Interestingly, by the time this textbook was published in 1963, Bates philosophy had begun to mutate and evolve.

By the end of the 1950s, Bates began to admit he had come to something of a philosophical dead end. He wrote, “Intellectually I sympathize with the teachings of Buddha, that all life is sacred. But practically, I see no way of acting on this.” Ultimately, Bates was forced to take a leap of faith.

In a 1962 lecture delivered at Berkeley entitled “The Human Environment,” Bates introduced his audience to an idea he said he had been “turning around” in his mind for a few months, an alternative to anthropologist Peter Murdock’s “supernatural environment” that Bates labeled “the conceptual environment.” Bates’ search for a way past the dark conclusions of a metaphysics based on survival alone led him to consider the very odd folk-science of Vladimir I. Vernadsky and his noosphere.

This was Marston Bates’ moment of Zen.

Bates suggested that the “man-altered landscape” did not necessarily dictate the end of diversity, but might in fact lead to more diversity. Labeling it a “noosystem,” he suggested culture could be imagined as “an interacting complex like the ecosystem, but with a multiplying series of additional transactions involving that curious conceptual environment of the human species.”
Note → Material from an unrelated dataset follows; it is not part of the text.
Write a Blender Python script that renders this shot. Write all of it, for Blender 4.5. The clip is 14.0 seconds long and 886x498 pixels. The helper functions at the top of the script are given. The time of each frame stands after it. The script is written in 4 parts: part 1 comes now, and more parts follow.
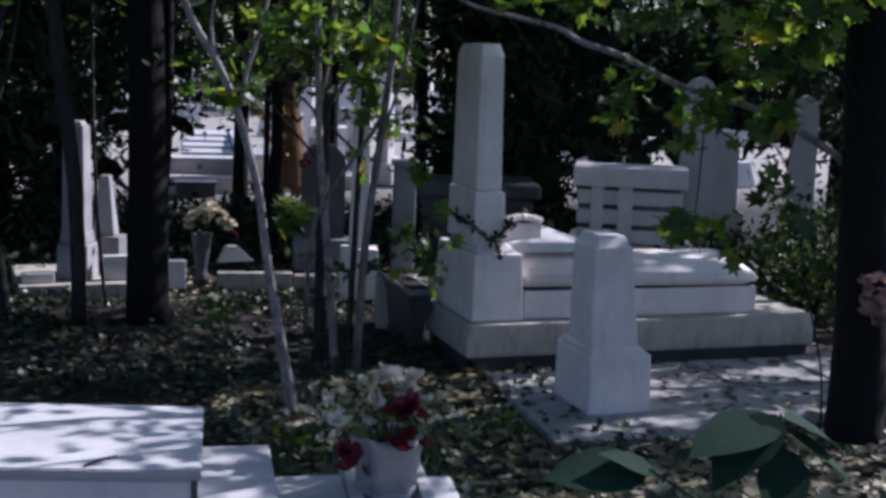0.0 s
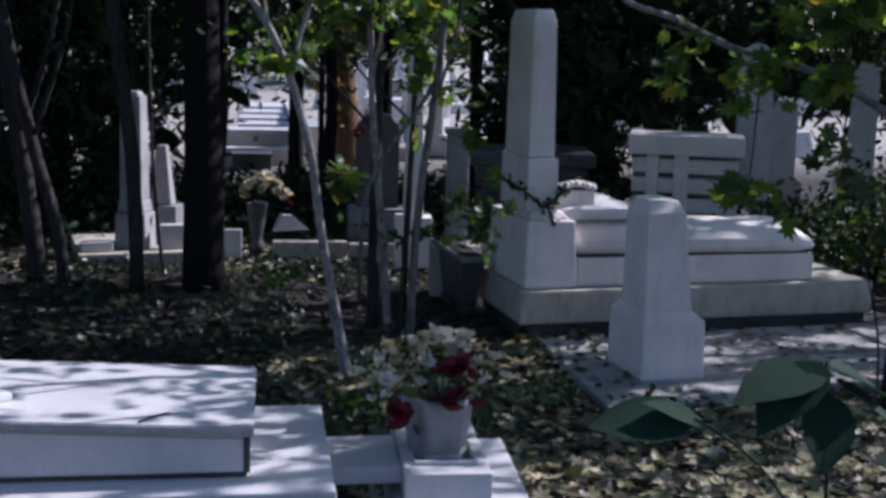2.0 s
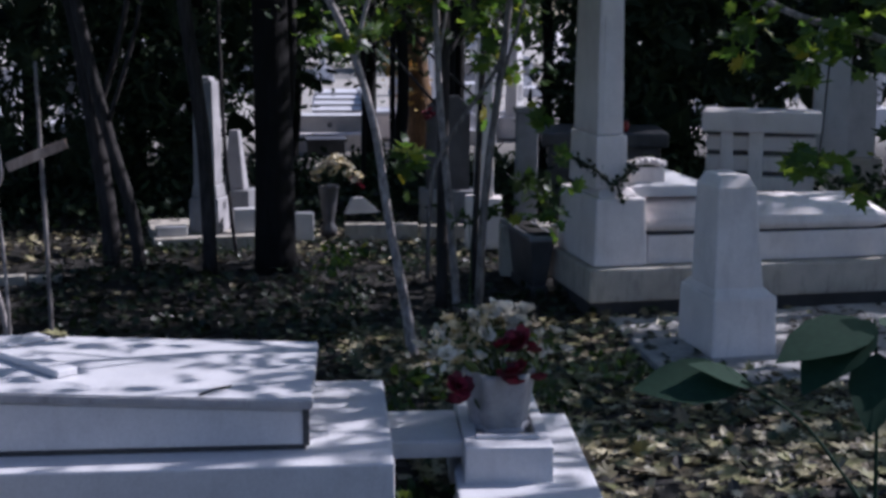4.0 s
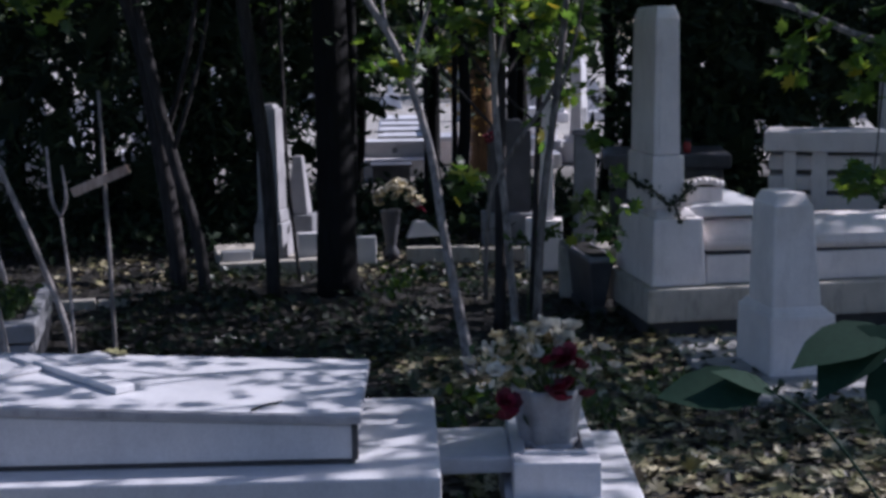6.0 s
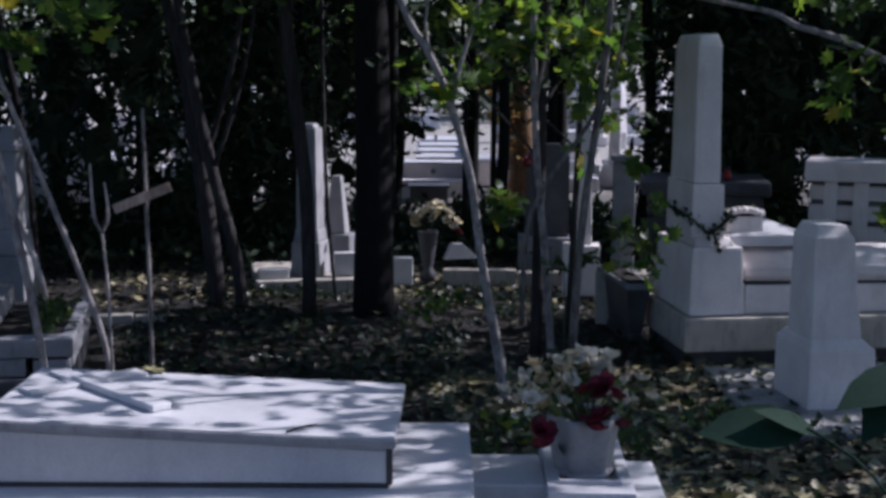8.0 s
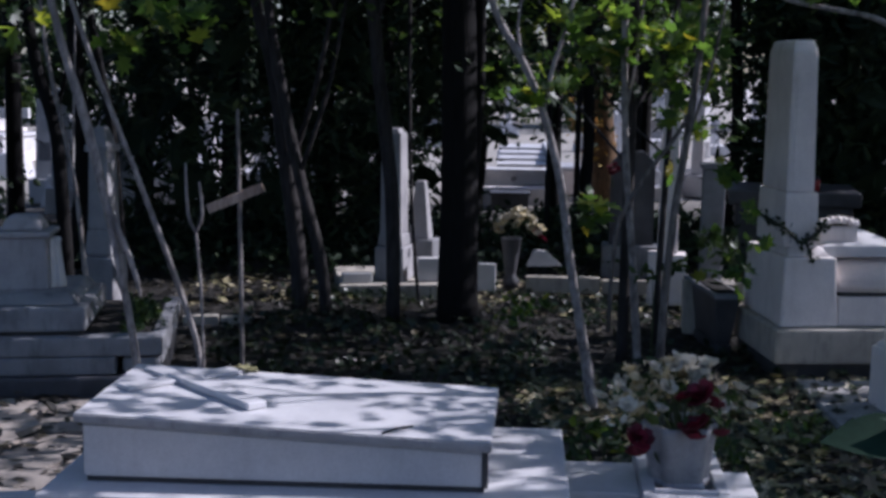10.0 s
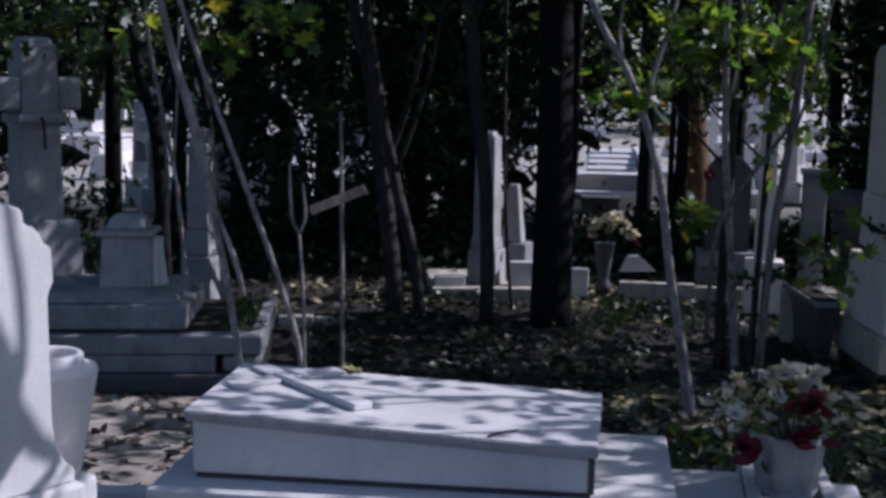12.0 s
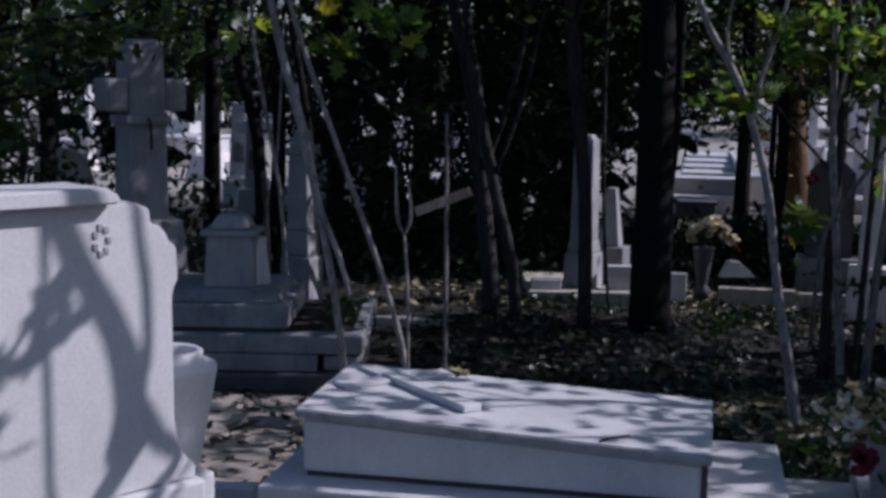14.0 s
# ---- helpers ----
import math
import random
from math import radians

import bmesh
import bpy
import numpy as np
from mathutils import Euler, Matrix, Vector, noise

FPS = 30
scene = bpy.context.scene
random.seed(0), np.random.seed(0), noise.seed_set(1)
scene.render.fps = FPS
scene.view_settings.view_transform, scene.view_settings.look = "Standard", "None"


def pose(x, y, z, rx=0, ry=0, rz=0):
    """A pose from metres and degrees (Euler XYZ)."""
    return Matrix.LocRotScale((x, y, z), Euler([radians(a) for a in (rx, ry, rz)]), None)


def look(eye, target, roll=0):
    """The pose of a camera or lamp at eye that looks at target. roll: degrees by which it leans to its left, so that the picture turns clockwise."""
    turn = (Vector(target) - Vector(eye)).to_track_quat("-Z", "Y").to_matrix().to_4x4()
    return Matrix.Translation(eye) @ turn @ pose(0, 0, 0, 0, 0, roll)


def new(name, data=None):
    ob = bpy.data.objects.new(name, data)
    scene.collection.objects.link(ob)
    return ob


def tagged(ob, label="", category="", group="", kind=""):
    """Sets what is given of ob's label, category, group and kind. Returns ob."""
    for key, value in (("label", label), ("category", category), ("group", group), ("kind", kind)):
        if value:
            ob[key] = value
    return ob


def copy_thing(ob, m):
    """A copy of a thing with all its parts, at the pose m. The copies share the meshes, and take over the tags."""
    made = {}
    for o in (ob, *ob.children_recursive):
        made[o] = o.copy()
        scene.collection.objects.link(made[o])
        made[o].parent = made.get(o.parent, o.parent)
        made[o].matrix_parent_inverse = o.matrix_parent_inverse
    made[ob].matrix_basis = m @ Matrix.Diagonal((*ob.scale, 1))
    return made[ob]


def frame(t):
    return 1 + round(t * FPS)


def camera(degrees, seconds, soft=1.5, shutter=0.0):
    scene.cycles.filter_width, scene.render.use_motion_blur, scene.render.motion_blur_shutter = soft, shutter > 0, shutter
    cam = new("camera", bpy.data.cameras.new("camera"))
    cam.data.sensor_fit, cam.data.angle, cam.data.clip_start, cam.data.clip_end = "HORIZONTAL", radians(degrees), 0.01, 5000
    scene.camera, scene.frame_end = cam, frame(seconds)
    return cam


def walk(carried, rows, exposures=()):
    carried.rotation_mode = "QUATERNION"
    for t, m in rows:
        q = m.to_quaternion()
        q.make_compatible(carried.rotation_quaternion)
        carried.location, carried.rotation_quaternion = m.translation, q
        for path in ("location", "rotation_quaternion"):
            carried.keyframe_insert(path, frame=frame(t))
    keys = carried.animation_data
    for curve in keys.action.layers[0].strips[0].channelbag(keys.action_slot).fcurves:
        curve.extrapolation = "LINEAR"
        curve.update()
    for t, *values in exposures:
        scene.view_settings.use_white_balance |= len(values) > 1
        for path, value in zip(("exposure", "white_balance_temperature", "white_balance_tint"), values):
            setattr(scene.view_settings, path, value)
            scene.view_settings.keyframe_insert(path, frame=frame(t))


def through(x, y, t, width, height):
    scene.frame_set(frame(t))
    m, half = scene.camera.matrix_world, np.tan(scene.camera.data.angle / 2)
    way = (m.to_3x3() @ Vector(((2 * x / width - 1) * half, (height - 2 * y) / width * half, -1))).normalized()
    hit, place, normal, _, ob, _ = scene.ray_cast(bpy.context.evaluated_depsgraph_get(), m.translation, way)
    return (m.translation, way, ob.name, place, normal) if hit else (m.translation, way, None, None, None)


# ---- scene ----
cam = camera(38.5, 14.0, soft=3.3)
PATH = [
    (0, (-0.448, -0.655, 2.35), (0.16, 1.227, 2.054), 2.0),
    (0.5, (-0.447, -0.666, 2.346), (0.143, 1.221, 2.039), 1.9),
    (1, (-0.439, -0.696, 2.334), (0.131, 1.194, 2.017), 1.8),
    (1.5, (-0.435, -0.69, 2.319), (0.113, 1.205, 1.991), 1.7),
    (2, (-0.425, -0.681, 2.297), (0.097, 1.22, 1.958), 1.5),
    (2.5, (-0.416, -0.696, 2.289), (0.077, 1.21, 1.937), 1.2),
    (3, (-0.39, -0.673, 2.262), (0.072, 1.239, 1.898), 0.9),
    (5.5, (-0.27, -0.784, 2.232), (0.041, 1.163, 1.896), -0.7),
    (6, (-0.256, -0.807, 2.226), (0.034, 1.146, 1.905), -0.8),
    (6.5, (-0.256, -0.801, 2.225), (0.022, 1.156, 1.917), -0.5),
    (7, (-0.258, -0.809, 2.234), (0.01, 1.151, 1.935), -0.3),
    (7.5, (-0.261, -0.805, 2.251), (-0.006, 1.157, 1.957), 0.0),
    (10, (-0.361, -0.745, 2.214), (-0.241, 1.233, 1.937), 0.7),
    (10.5, (-0.385, -0.736, 2.21), (-0.298, 1.243, 1.933), 0.6),
    (11, (-0.409, -0.734, 2.211), (-0.355, 1.246, 1.935), 0.6),
    (11.5, (-0.438, -0.732, 2.209), (-0.415, 1.249, 1.935), 0.8),
    (12, (-0.457, -0.736, 2.21), (-0.468, 1.245, 1.937), 0.9),
    (12.5, (-0.482, -0.733, 2.21), (-0.525, 1.248, 1.937), 1.0),
    (13, (-0.503, -0.745, 2.214), (-0.579, 1.235, 1.94), 1.0),
    (13.5, (-0.529, -0.736, 2.209), (-0.64, 1.242, 1.936), 1.0),
    (14, (-0.553, -0.73, 2.205), (-0.701, 1.246, 1.934), 1.0),
]
walk(cam, [(t, look(eye, target, roll)) for t, eye, target, roll in PATH], [(0.0, 0.50, 5450, 22), (7.5, 0.28, 5450, 22), (11.0, 0.24, 5450, 22), (14.0, -0.24, 5450, 22)])

# ---------------------------------------------------------------- light
SUN_DIR = Vector((0.93, 0.20, 0.74)).normalized()
world = bpy.data.worlds.new("sky")
scene.world = world
world.use_nodes = True
wn = world.node_tree.nodes
sky = wn.new("ShaderNodeTexSky")
sky.sky_type = "NISHITA"
sky.sun_disc = False
sky.sun_elevation = math.asin(SUN_DIR.z)
sky.sun_rotation = math.atan2(SUN_DIR.x, SUN_DIR.y)
wn["Background"].inputs["Strength"].default_value = 0.08
world.node_tree.links.new(sky.outputs[0], wn["Background"].inputs["Color"])
sun = new("sun", bpy.data.lights.new("sun", "SUN"))
sun.data.energy = 5.0
sun.data.angle = radians(0.5)
sun.data.color = (1.0, 0.92, 0.82)
sun.matrix_world = look(SUN_DIR * 40, (0, 0, 0))


# ---------------------------------------------------------------- materials
def nodes_of(name):
    m = bpy.data.materials.new(name)
    m.use_nodes = True
    return m, m.node_tree, m.node_tree.nodes["Principled BSDF"]


def ramp(nt, stops):
    r = nt.nodes.new("ShaderNodeValToRGB")
    while len(r.color_ramp.elements) < len(stops):
        r.color_ramp.elements.new(0.5)
    for e, (p, c) in zip(r.color_ramp.elements, stops):
        e.position, e.color = p, (*c, 1)
    return r


def noise_tex(nt, scale, detail=4.0, rough=0.6, stretch=None, world_space=True):
    n = nt.nodes.new("ShaderNodeTexNoise")
    n.inputs["Scale"].default_value, n.inputs["Detail"].default_value, n.inputs["Roughness"].default_value = scale, detail, rough
    if world_space:
        g = nt.nodes.new("ShaderNodeNewGeometry")
        src = g.outputs["Position"]
    else:
        src = nt.nodes.new("ShaderNodeTexCoord").outputs["Object"]
    if stretch:
        mp = nt.nodes.new("ShaderNodeMapping")
        mp.inputs["Scale"].default_value = stretch
        nt.links.new(src, mp.inputs["Vector"])
        src = mp.outputs["Vector"]
    nt.links.new(src, n.inputs["Vector"])
    return n


def mix(nt, kind, fac, a, b):
    n = nt.nodes.new("ShaderNodeMix")
    n.data_type, n.blend_type = "RGBA", kind
    for sock, val in ((n.inputs["Factor"], fac), (n.inputs["A"], a), (n.inputs["B"], b)):
        if isinstance(val, (int, float)):
            sock.default_value = val
        elif isinstance(val, tuple):
            sock.default_value = (*val, 1)
        else:
            nt.links.new(val, sock)
    return n.outputs["Result"]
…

Here, by extending the concept of ecological diversity to include the infinite diversity described by the sum of human interactions with the environment, Bates found a way to include his fellow humans in a framework in line with the “teachings of Buddha – that all life is sacred.” In doing so, Bates, consciously or not, closed the gap between his previously held fundamentalist view of the inevitable negative impact of a growing human population on ecological diversity, and Rachel Carson’s “other road,” her belief expressed in the last chapter of Silent Spring that an accommodation could be reached between Homo sapiens, in any number, and the natural world of which they were an evolving part.